Словно давильный пресс сжимал его горло, сплющивал сердце.

Он ощущал головокружение и тошноту, как на американских горах или на маленькой лодке во время тайфуна. Звезды на курсовых картах, каждый раз когда они попадали в его поле зрения, скользили, двигались и плыли в новое положение.

Маршан, испытывавший самую страшную мигрень за всю его почти столетнюю жизнь, с трудом понимал, что происходит, но он знал, что через несколько часов они найдут «Тихо Браге», стартовавший тридцать лет назад.

4

Капитан «Тихо Браге», седеющий шимпанзе с желтыми клыками, по имени Лафкадио, потрясенно смотрел на них коричневыми глазами: его длинные жилистые руки все еще дрожали после того, как он увидел корабль — корабль! — и человека.
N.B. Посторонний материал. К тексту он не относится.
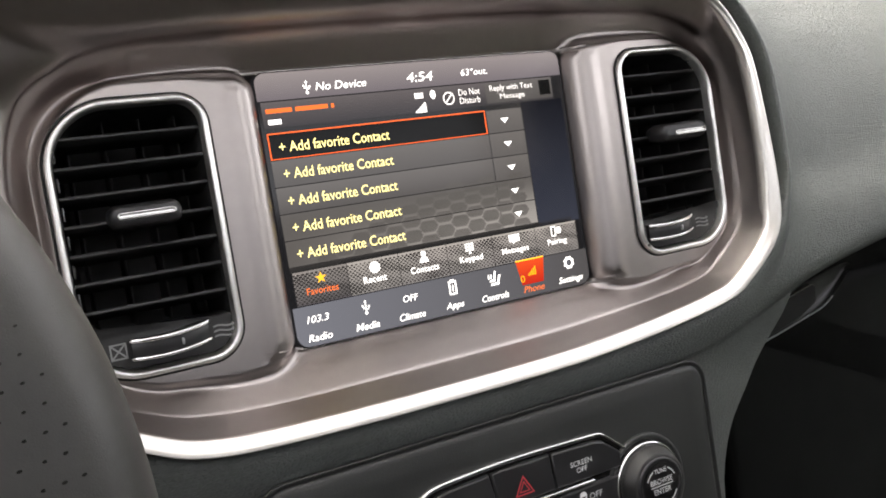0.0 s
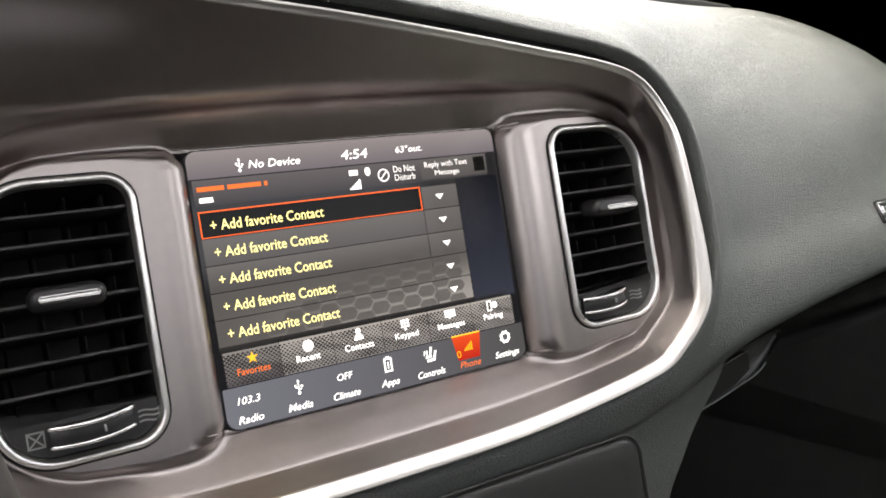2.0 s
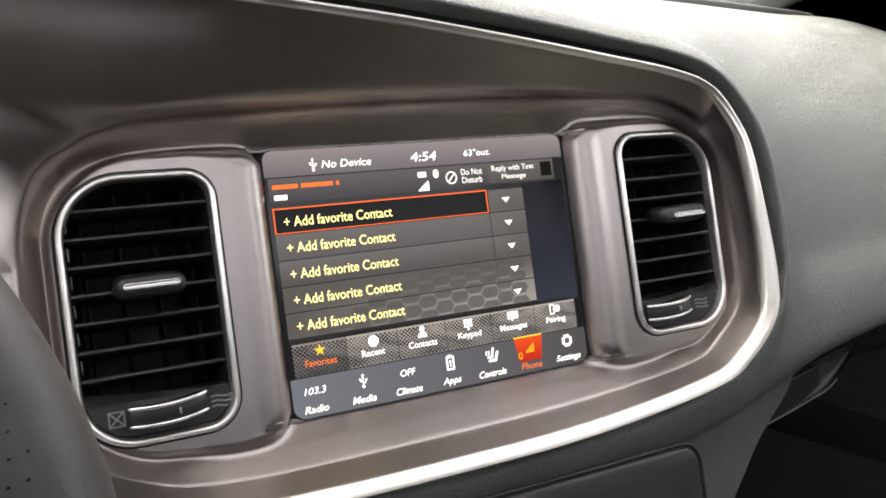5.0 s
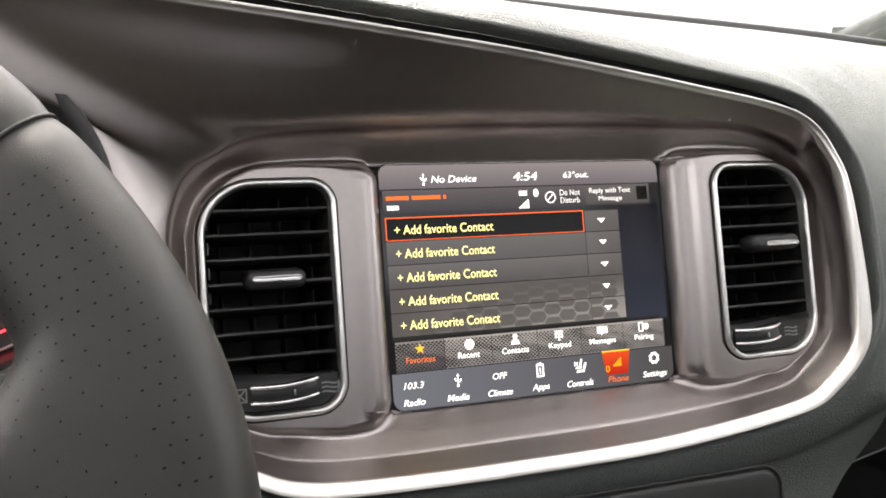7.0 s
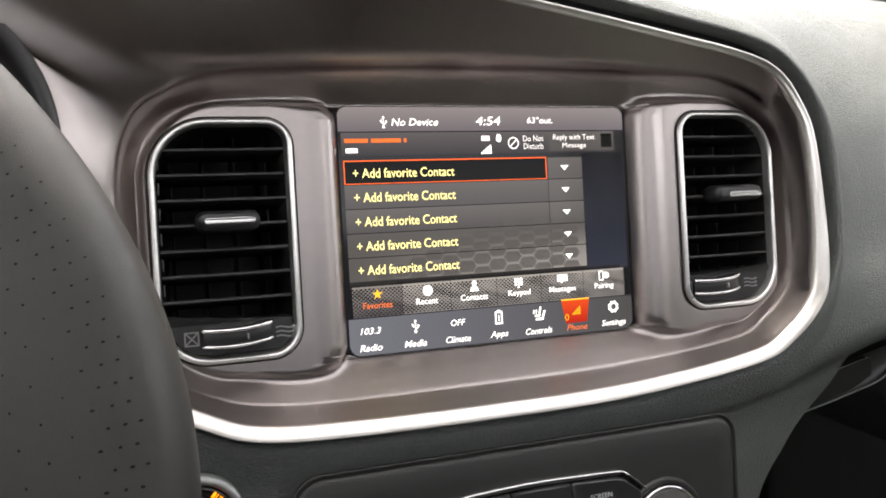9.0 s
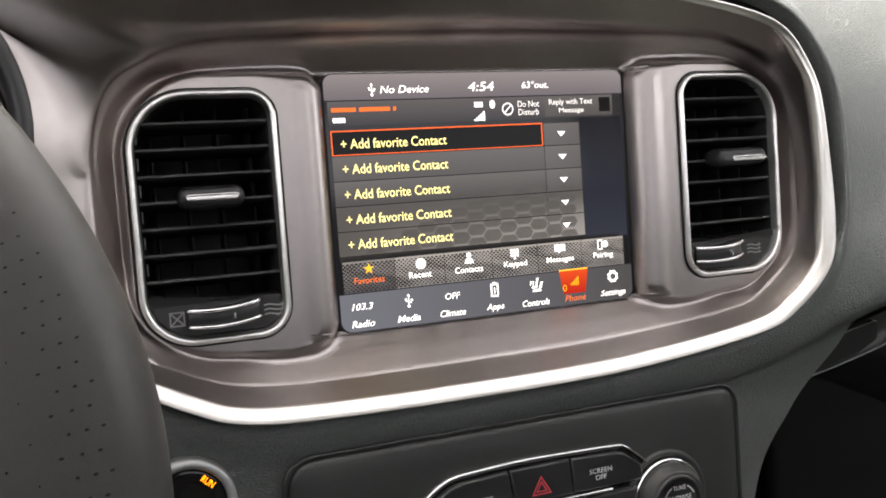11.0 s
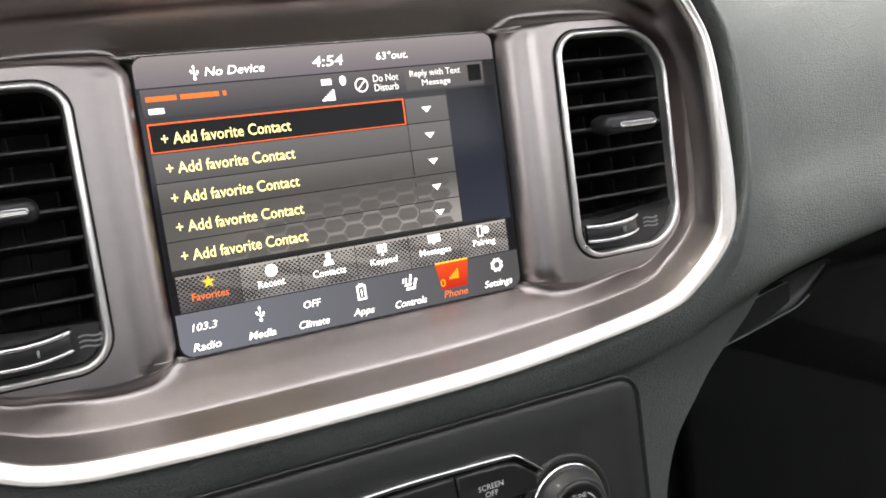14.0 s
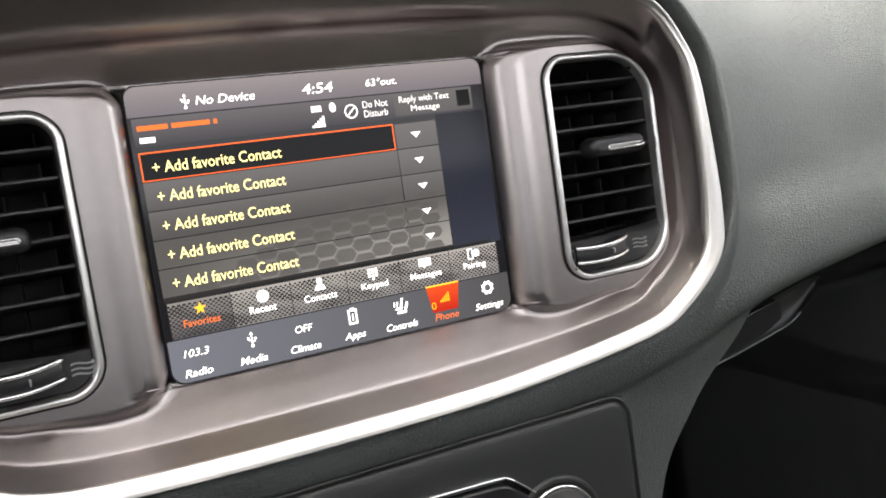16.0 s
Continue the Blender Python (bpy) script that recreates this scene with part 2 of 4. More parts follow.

Маршан заметил, что он не может отвести взгляда от Эйзеля. Капитан провел в теле обезьяны тридцать лет. Обезьяна была уже старая. Лафкадио, вероятно, уже считал себя больше чем наполовину шимпанзе, сохраняя человеческий облик лишь в памяти, затиравшейся ежедневным видом покрытых шерстью рук и цепких косолапых ног. Маршан сам ощущал, как им потихоньку овладевает мозг обезьяны, хотя знал, что это ему лишь кажется.

Кажется ли? Эйза Черни говорил, что пересадка может быть неустойчивой — что-то связанное с фосфолипидами, он не помнил. Собственно, он не мог уже четко и уверенно вспомнить все, что хотел, и не потому лишь, что его разуму было девяносто шесть лет.

Без всяких эмоций Маршан осознал, что отмеренные ему месяцы или недели сократились до нескольких дней.

Может быть, конечно, пульсирующая боль в висках лишала его способности здраво мыслить. Но Маршан лишь принял эту мысль как должное и отбросил ее; если ему хватило смелости понять, что труд всей его жизни пропал впустую, он мог примириться и с тем, что эта боль была лишь произвольной второго порядка от убийцы, который подкрадывался к его обезьяньему телу. Но из-за этого ему трудно было сосредоточиться. Как в тумане, он слышал разговор капитана и его экипажа — двадцати двух смитованных шимпанзе, которые управляли полетом «Тихо Браге» и наблюдали за тремя тысячами замороженных тел в его трюме. Сквозь низкий, приводящий в замешательство шум, он слышал голос Эйзеля, который объяснял им, как перенести сверхсветовой модуль из его маленького корабля в огромный, громоздкий ковчег, который благодаря этому ящику сможет преодолевать межзвездные пространства в течение дня.

Он заметил, что они иногда поглядывают на него с жалостью.

Его не волновала их жалость. Он только спросил, позволят ли они ему жить с ними, пока он не умрет, зная, что это будет недолго; и, пока они все еще что-то говорили, он провалился в болезненный, бессознательный бред, который продолжался, пока — он не знал, сколько прошло времени, — он не обнаружил, что привязан к гамаку в рубке корабля, и снова испытал сокрушающую агонию, потому что они снова скользили сквозь пространство иных измерений.

— Как вы себя чувствуете? — послышался знакомый низкий, невнятный голос.

Это была еще одна последняя жертва его ошибки по имени Фергюссон. Маршан заставил себя сказать, что чувствует себя нормально.

— Мы почти на месте, — сказал Фергюссон. — Я думаю, вы хотите это знать. Здесь есть планета. Как они считают, необитаемая.

С Земли звезда, называвшаяся Грумбридж 1618, даже не была видна невооруженным глазом. В бинокль можно было заметить лишь крохотную искорку света, затерянную среди бесчисленного множества более далеких, но более ярких звезд. Точно так же с Грумбриджа 1618 выглядело Солнце.